Gerade Letztgenannter hatte logischerweise großen Einfluss auf die musikalische Ausrichtung der Band, handelt es sich doch um den Cousin von David Feinstein, mit dem er auch gemeinsam in den Siebzigerjahren bei ELF spielte. Ronnie James Dio übernahm später auch den Gastgesang bei Stücken von THE RODS. Auf dem 2011er Album „Vengeance“ ist wohl eines der letzten Stücke, auf dem der große Meister DIO kurz vor seinem Tod mitgewirkt hat.
Nun wollen es die US-Veteranen aus New York noch einmal wissen und die Zeichen endlich in vollem Umfang respektiert zu werden, stehen gut.
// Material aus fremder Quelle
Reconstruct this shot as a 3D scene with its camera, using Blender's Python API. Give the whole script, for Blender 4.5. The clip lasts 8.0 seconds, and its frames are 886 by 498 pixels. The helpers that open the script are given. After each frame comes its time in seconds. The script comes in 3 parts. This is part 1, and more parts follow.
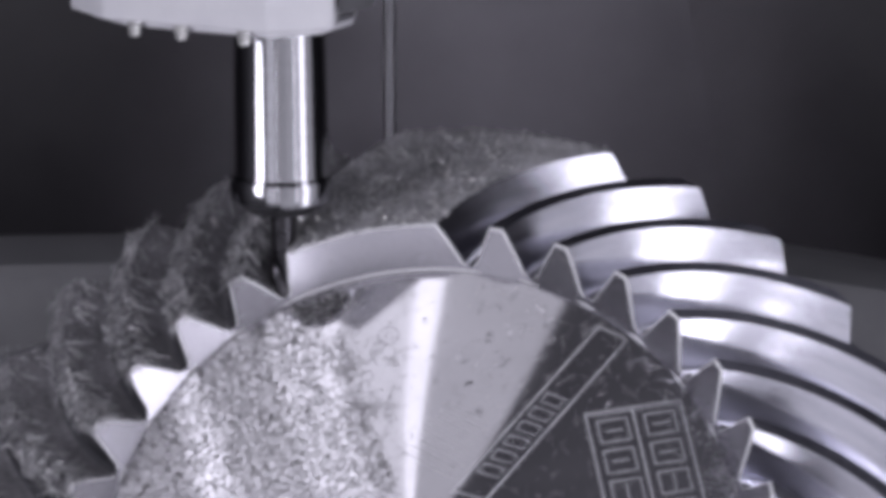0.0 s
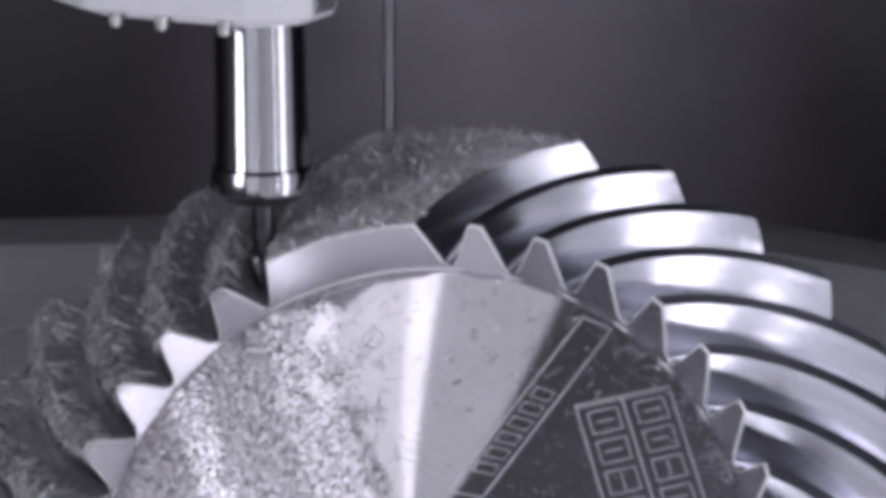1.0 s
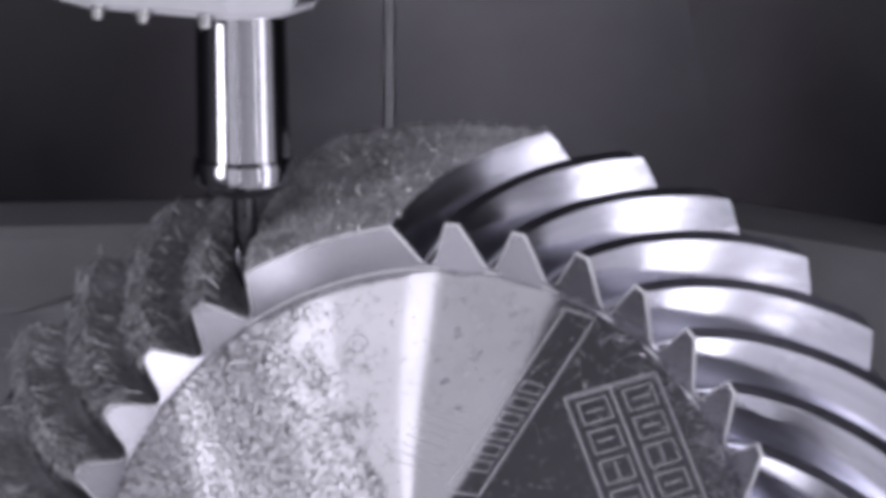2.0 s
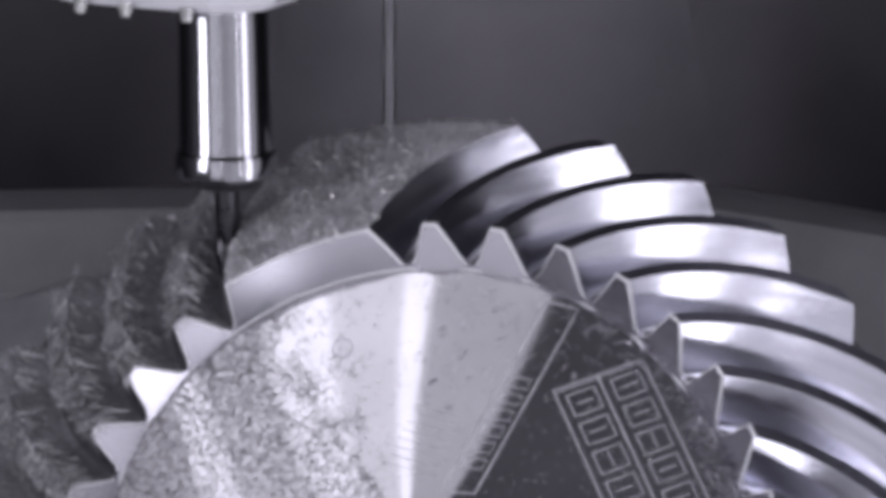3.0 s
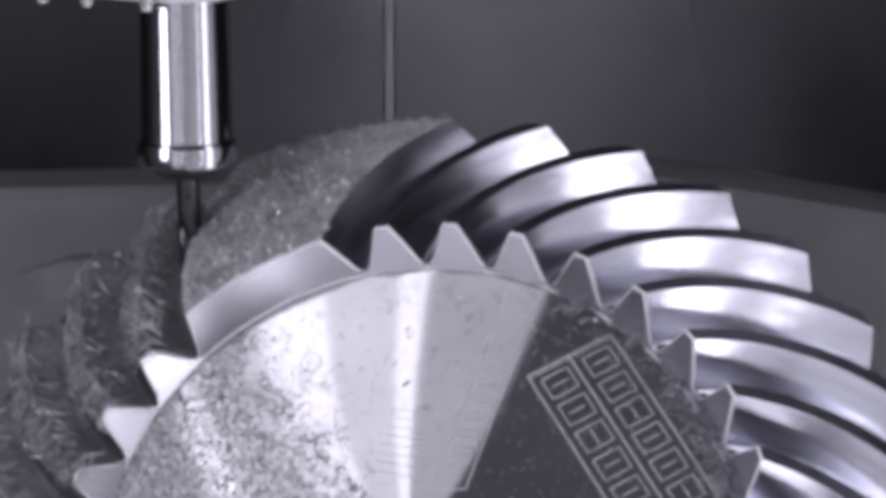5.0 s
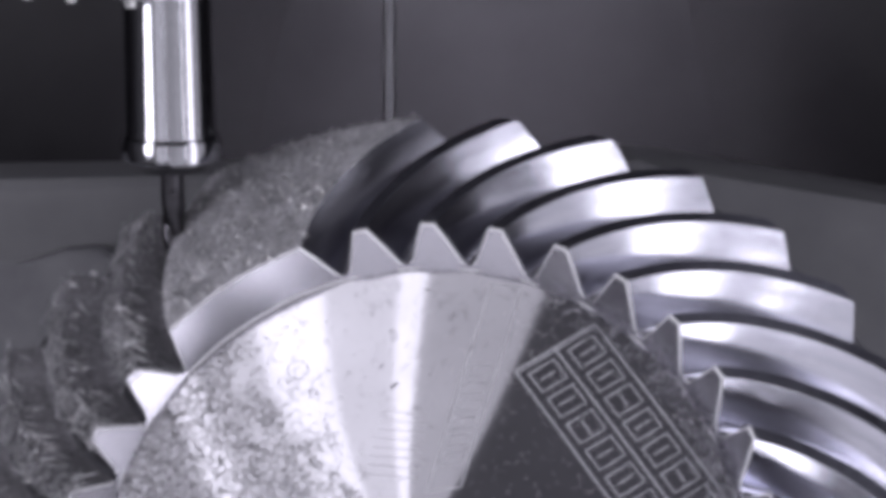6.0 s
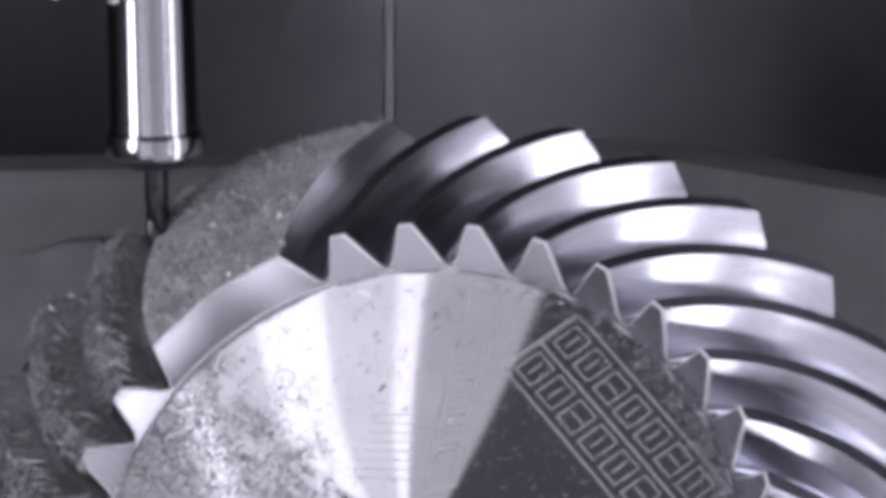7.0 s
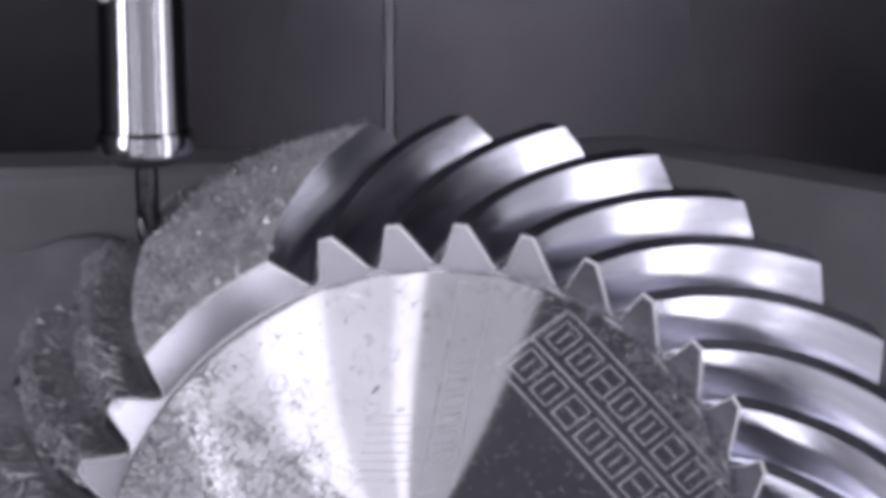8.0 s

Am 12. Januar 2024 bringen THE RODS bei ihrem neuen Label Massacre Records "Rattle The Cage" auf den Markt. Die zehn Songs der Scheibe rechtfertigen sofort die Annahme, dass sich der Musikstil der Jungs in den letzten 44 Jahren kaum geändert hat, aber in modernem Gewand gekleidet ist. Hier sind die Achtzigerjahre omnipräsent, nur dass der Sound fett und druckvoll rüberkommt.
Nach wie vor spielen sie knackigen und eingängigen „Dirtrock“, die Songs sind einprägsam, die Stücke sind auf harten rudimentären Riffs aufgebaut, die Hooklines münden in eingängige Refrains. Songs wie „Hearts Of Steel“, „Metal Highways“ oder „Rattle The Cage“ geben schon durch die Titel den klassischen Metaltakt vor und lassen Reminiszenzen zu den Frühwerken von SAXON zu.
Textlich haben sich THE RODS laut ihrem Frontmann diesmal noch intensiver von Ronnie James Dio inspirieren lassen, um „ein Gefühl von Hoffnung und Unverwüstlichkeit im Angesicht einer sich ständig verändernden Welt“ zu geben. Der Titeltrack „Rattle The Cage“ kommt rüber wie ein Dampfhammer; einfache Struktur, mit harten Riffs und memorablen Refrains. Dazu ein kurzes Gitarrensolo und donnernder Schlagzeugtakt. Mit jeder Note fühlt man sich in die „gute alte Zeit“ zurückversetzt und die raue und kratzige Stimme Feinsteins ist sicher nicht die stärkste auf dem Planeten, passt aber zu der Ruppigkeit der Songs.
„Play It Loud“ ist vom Titel her schon Programm. Eine typische Metalhymne, die live mit Sicherheit den Weg ins Repertoire finden wird und die Fans zum Mitsingen animiert („Play It Loud…and Proud“); vielleicht etwas abgedroschen und klischeehaft, aber das Dreigestirn will ja auch nicht Rilke rezitieren. „Shockwave“ ist einfach nur energetischer Biker-Rock'n'Roll, ähnelt strukturell dem Stil der frühen JUDAS PRIEST und verströmt eine düstere Grundstimmung.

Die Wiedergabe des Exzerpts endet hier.